• Recorded data:
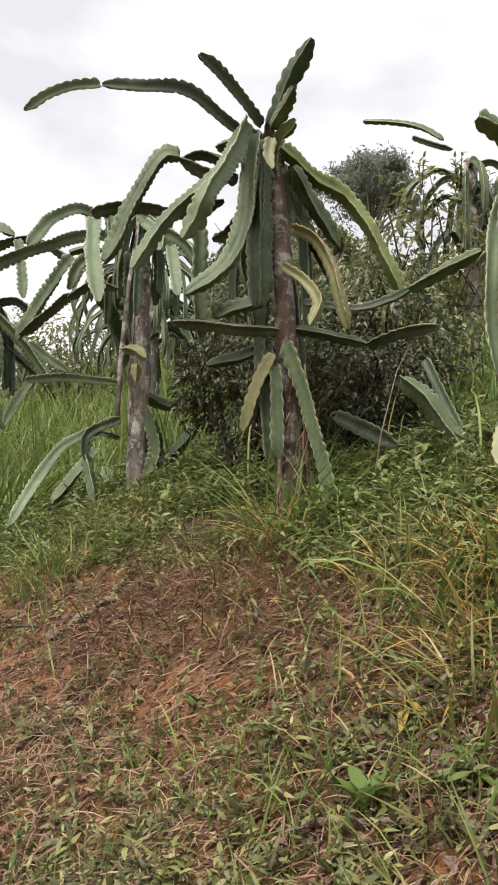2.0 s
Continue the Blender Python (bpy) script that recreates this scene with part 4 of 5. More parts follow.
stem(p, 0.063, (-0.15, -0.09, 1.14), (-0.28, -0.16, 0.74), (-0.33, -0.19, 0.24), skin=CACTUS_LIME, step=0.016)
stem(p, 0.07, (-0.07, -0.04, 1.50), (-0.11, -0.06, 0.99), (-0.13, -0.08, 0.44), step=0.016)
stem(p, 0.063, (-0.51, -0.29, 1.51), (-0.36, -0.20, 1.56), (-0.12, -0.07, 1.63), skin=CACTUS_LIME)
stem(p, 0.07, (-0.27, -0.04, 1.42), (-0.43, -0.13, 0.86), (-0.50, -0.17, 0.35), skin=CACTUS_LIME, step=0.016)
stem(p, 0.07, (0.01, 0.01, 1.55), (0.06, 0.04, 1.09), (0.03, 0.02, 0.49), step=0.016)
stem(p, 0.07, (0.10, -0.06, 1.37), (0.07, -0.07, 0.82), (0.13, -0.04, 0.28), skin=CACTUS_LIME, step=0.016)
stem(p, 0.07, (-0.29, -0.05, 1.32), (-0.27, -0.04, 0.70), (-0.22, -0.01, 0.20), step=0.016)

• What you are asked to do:
Write out each line again precisely as it appears, skipping every picture.

• Solved problem:
2.0 s
Continue the Blender Python (bpy) script that recreates this scene with part 4 of 5. More parts follow.
stem(p, 0.063, (-0.15, -0.09, 1.14), (-0.28, -0.16, 0.74), (-0.33, -0.19, 0.24), skin=CACTUS_LIME, step=0.016)
stem(p, 0.07, (-0.07, -0.04, 1.50), (-0.11, -0.06, 0.99), (-0.13, -0.08, 0.44), step=0.016)
stem(p, 0.063, (-0.51, -0.29, 1.51), (-0.36, -0.20, 1.56), (-0.12, -0.07, 1.63), skin=CACTUS_LIME)
stem(p, 0.07, (-0.27, -0.04, 1.42), (-0.43, -0.13, 0.86), (-0.50, -0.17, 0.35), skin=CACTUS_LIME, step=0.016)
stem(p, 0.07, (0.01, 0.01, 1.55), (0.06, 0.04, 1.09), (0.03, 0.02, 0.49), step=0.016)
stem(p, 0.07, (0.10, -0.06, 1.37), (0.07, -0.07, 0.82), (0.13, -0.04, 0.28), skin=CACTUS_LIME, step=0.016)
stem(p, 0.07, (-0.29, -0.05, 1.32), (-0.27, -0.04, 0.70), (-0.22, -0.01, 0.20), step=0.016)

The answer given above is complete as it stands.